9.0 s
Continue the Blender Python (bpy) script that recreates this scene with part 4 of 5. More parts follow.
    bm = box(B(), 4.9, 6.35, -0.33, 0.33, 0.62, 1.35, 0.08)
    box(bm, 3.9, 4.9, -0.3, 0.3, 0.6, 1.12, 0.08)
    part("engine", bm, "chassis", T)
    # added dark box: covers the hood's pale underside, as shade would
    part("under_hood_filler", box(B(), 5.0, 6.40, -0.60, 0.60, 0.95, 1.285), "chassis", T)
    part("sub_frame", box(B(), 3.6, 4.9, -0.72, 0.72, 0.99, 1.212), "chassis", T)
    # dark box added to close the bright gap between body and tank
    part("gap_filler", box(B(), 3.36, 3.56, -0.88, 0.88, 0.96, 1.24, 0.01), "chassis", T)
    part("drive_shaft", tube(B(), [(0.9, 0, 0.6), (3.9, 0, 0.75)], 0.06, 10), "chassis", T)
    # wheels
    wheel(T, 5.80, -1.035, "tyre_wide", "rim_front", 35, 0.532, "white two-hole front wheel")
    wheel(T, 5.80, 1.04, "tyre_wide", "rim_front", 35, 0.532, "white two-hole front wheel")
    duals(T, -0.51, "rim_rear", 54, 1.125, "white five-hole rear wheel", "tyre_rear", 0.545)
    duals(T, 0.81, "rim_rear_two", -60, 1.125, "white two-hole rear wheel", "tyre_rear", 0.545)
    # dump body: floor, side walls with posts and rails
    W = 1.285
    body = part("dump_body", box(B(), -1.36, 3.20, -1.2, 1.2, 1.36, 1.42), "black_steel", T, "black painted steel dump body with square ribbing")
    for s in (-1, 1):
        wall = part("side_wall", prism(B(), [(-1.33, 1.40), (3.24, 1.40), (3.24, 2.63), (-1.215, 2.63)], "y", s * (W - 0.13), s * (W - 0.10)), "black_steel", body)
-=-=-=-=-
[Exercise]: Tally up the lines holding the string "with" in this listing, and report the total alone.

[Result of the task]: 3